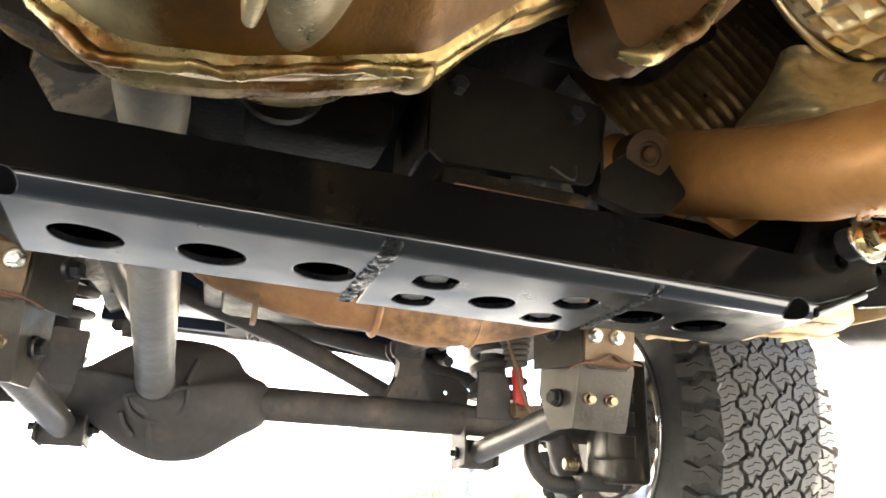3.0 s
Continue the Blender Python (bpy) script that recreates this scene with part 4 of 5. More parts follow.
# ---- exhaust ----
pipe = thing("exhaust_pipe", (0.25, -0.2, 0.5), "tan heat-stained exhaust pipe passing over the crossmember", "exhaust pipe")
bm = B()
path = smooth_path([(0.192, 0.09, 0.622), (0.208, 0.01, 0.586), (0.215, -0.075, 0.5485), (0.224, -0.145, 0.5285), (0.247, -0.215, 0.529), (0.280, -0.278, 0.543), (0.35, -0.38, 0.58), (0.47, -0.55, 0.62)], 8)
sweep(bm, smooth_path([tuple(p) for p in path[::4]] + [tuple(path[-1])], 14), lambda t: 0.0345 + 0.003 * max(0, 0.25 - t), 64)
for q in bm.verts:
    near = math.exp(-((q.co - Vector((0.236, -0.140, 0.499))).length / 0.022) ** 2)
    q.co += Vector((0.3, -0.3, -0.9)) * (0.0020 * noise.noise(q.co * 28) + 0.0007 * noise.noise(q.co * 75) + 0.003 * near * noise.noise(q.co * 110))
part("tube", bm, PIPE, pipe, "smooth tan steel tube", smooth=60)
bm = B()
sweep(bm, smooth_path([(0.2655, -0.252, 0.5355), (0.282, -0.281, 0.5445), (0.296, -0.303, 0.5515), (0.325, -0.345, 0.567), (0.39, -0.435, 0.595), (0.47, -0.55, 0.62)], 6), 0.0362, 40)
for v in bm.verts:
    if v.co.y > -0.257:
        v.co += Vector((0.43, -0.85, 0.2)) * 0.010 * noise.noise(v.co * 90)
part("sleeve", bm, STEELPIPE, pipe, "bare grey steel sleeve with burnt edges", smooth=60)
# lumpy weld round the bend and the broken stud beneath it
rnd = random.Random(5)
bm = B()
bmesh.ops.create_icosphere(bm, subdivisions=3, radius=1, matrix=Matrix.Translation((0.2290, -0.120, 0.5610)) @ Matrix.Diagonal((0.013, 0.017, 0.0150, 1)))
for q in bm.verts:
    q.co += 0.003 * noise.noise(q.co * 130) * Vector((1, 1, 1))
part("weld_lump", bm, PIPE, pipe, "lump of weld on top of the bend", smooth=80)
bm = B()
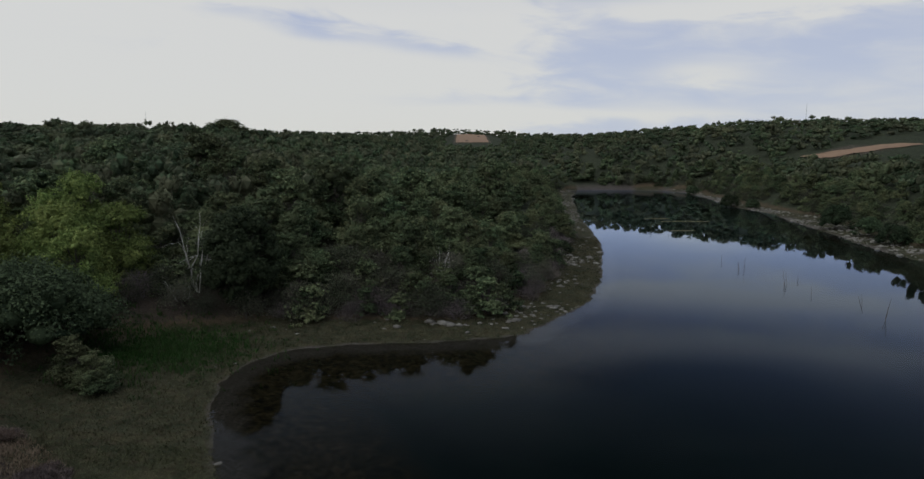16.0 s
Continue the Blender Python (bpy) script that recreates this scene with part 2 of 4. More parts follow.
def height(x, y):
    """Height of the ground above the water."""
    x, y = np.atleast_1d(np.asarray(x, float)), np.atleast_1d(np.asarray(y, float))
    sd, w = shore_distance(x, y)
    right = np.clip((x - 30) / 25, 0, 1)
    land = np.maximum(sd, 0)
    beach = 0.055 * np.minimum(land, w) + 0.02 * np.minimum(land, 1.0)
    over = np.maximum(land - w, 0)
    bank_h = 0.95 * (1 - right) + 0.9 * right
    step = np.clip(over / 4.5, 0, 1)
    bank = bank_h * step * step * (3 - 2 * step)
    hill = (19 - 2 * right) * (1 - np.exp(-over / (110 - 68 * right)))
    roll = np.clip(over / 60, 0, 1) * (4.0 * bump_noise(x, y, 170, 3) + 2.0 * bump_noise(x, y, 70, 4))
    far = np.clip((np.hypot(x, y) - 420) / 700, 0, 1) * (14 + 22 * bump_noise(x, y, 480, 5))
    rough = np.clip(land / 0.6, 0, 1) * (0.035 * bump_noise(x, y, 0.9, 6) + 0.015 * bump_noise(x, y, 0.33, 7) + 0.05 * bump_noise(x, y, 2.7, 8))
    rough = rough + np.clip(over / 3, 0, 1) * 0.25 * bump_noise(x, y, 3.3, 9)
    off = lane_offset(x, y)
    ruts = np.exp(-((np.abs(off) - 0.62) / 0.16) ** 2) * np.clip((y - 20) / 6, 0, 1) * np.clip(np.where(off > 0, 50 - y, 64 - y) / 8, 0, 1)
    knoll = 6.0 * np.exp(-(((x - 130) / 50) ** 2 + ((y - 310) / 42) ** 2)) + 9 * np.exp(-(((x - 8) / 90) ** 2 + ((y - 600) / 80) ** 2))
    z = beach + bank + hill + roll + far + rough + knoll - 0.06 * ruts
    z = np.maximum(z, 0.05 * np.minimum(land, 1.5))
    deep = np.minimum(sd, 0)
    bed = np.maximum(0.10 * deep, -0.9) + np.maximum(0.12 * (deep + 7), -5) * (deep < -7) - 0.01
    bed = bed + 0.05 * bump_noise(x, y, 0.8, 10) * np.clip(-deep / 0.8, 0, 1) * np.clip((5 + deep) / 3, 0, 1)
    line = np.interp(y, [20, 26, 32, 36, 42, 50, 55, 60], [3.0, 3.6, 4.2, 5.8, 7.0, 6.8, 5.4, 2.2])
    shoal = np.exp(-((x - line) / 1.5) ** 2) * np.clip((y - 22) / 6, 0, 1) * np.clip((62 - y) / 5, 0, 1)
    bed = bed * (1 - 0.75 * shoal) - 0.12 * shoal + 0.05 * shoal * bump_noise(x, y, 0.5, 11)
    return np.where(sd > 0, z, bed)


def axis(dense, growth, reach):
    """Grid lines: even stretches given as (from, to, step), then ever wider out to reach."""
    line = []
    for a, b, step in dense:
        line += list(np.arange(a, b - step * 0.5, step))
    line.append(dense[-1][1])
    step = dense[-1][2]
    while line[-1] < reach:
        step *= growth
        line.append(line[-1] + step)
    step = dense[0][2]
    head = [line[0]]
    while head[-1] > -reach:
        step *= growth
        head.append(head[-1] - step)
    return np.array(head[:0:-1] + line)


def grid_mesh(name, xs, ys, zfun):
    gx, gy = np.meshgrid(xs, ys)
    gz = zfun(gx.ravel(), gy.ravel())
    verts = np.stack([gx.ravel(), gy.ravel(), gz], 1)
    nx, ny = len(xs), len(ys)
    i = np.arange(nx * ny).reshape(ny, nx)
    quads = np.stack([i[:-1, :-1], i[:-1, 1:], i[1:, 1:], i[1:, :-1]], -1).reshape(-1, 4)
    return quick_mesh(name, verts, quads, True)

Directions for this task
Every entry above needs to be retyped exactly; drop the pictures.

Exercise answer
3.0 s
Continue the Blender Python (bpy) script that recreates this scene with part 4 of 5. More parts follow.
# ---- exhaust ----
pipe = thing("exhaust_pipe", (0.25, -0.2, 0.5), "tan heat-stained exhaust pipe passing over the crossmember", "exhaust pipe")
bm = B()
path = smooth_path([(0.192, 0.09, 0.622), (0.208, 0.01, 0.586), (0.215, -0.075, 0.5485), (0.224, -0.145, 0.5285), (0.247, -0.215, 0.529), (0.280, -0.278, 0.543), (0.35, -0.38, 0.58), (0.47, -0.55, 0.62)], 8)
sweep(bm, smooth_path([tuple(p) for p in path[::4]] + [tuple(path[-1])], 14), lambda t: 0.0345 + 0.003 * max(0, 0.25 - t), 64)
for q in bm.verts:
    near = math.exp(-((q.co - Vector((0.236, -0.140, 0.499))).length / 0.022) ** 2)
    q.co += Vector((0.3, -0.3, -0.9)) * (0.0020 * noise.noise(q.co * 28) + 0.0007 * noise.noise(q.co * 75) + 0.003 * near * noise.noise(q.co * 110))
part("tube", bm, PIPE, pipe, "smooth tan steel tube", smooth=60)
bm = B()
sweep(bm, smooth_path([(0.2655, -0.252, 0.5355), (0.282, -0.281, 0.5445), (0.296, -0.303, 0.5515), (0.325, -0.345, 0.567), (0.39, -0.435, 0.595), (0.47, -0.55, 0.62)], 6), 0.0362, 40)
for v in bm.verts:
    if v.co.y > -0.257:
        v.co += Vector((0.43, -0.85, 0.2)) * 0.010 * noise.noise(v.co * 90)
part("sleeve", bm, STEELPIPE, pipe, "bare grey steel sleeve with burnt edges", smooth=60)
# lumpy weld round the bend and the broken stud beneath it
rnd = random.Random(5)
bm = B()
bmesh.ops.create_icosphere(bm, subdivisions=3, radius=1, matrix=Matrix.Translation((0.2290, -0.120, 0.5610)) @ Matrix.Diagonal((0.013, 0.017, 0.0150, 1)))
for q in bm.verts:
    q.co += 0.003 * noise.noise(q.co * 130) * Vector((1, 1, 1))
part("weld_lump", bm, PIPE, pipe, "lump of weld on top of the bend", smooth=80)
bm = B()
16.0 s
Continue the Blender Python (bpy) script that recreates this scene with part 2 of 4. More parts follow.
def height(x, y):
    """Height of the ground above the water."""
    x, y = np.atleast_1d(np.asarray(x, float)), np.atleast_1d(np.asarray(y, float))
    sd, w = shore_distance(x, y)
    right = np.clip((x - 30) / 25, 0, 1)
    land = np.maximum(sd, 0)
    beach = 0.055 * np.minimum(land, w) + 0.02 * np.minimum(land, 1.0)
    over = np.maximum(land - w, 0)
    bank_h = 0.95 * (1 - right) + 0.9 * right
    step = np.clip(over / 4.5, 0, 1)
    bank = bank_h * step * step * (3 - 2 * step)
    hill = (19 - 2 * right) * (1 - np.exp(-over / (110 - 68 * right)))
    roll = np.clip(over / 60, 0, 1) * (4.0 * bump_noise(x, y, 170, 3) + 2.0 * bump_noise(x, y, 70, 4))
    far = np.clip((np.hypot(x, y) - 420) / 700, 0, 1) * (14 + 22 * bump_noise(x, y, 480, 5))
    rough = np.clip(land / 0.6, 0, 1) * (0.035 * bump_noise(x, y, 0.9, 6) + 0.015 * bump_noise(x, y, 0.33, 7) + 0.05 * bump_noise(x, y, 2.7, 8))
    rough = rough + np.clip(over / 3, 0, 1) * 0.25 * bump_noise(x, y, 3.3, 9)
    off = lane_offset(x, y)
    ruts = np.exp(-((np.abs(off) - 0.62) / 0.16) ** 2) * np.clip((y - 20) / 6, 0, 1) * np.clip(np.where(off > 0, 50 - y, 64 - y) / 8, 0, 1)
    knoll = 6.0 * np.exp(-(((x - 130) / 50) ** 2 + ((y - 310) / 42) ** 2)) + 9 * np.exp(-(((x - 8) / 90) ** 2 + ((y - 600) / 80) ** 2))
    z = beach + bank + hill + roll + far + rough + knoll - 0.06 * ruts
    z = np.maximum(z, 0.05 * np.minimum(land, 1.5))
    deep = np.minimum(sd, 0)
    bed = np.maximum(0.10 * deep, -0.9) + np.maximum(0.12 * (deep + 7), -5) * (deep < -7) - 0.01
    bed = bed + 0.05 * bump_noise(x, y, 0.8, 10) * np.clip(-deep / 0.8, 0, 1) * np.clip((5 + deep) / 3, 0, 1)
    line = np.interp(y, [20, 26, 32, 36, 42, 50, 55, 60], [3.0, 3.6, 4.2, 5.8, 7.0, 6.8, 5.4, 2.2])
    shoal = np.exp(-((x - line) / 1.5) ** 2) * np.clip((y - 22) / 6, 0, 1) * np.clip((62 - y) / 5, 0, 1)
    bed = bed * (1 - 0.75 * shoal) - 0.12 * shoal + 0.05 * shoal * bump_noise(x, y, 0.5, 11)
    return np.where(sd > 0, z, bed)


def axis(dense, growth, reach):
    """Grid lines: even stretches given as (from, to, step), then ever wider out to reach."""
    line = []
    for a, b, step in dense:
        line += list(np.arange(a, b - step * 0.5, step))
    line.append(dense[-1][1])
    step = dense[-1][2]
    while line[-1] < reach:
        step *= growth
        line.append(line[-1] + step)
    step = dense[0][2]
    head = [line[0]]
    while head[-1] > -reach:
        step *= growth
        head.append(head[-1] - step)
    return np.array(head[:0:-1] + line)


def grid_mesh(name, xs, ys, zfun):
    gx, gy = np.meshgrid(xs, ys)
    gz = zfun(gx.ravel(), gy.ravel())
    verts = np.stack([gx.ravel(), gy.ravel(), gz], 1)
    nx, ny = len(xs), len(ys)
    i = np.arange(nx * ny).reshape(ny, nx)
    quads = np.stack([i[:-1, :-1], i[:-1, 1:], i[1:, 1:], i[1:, :-1]], -1).reshape(-1, 4)
    return quick_mesh(name, verts, quads, True)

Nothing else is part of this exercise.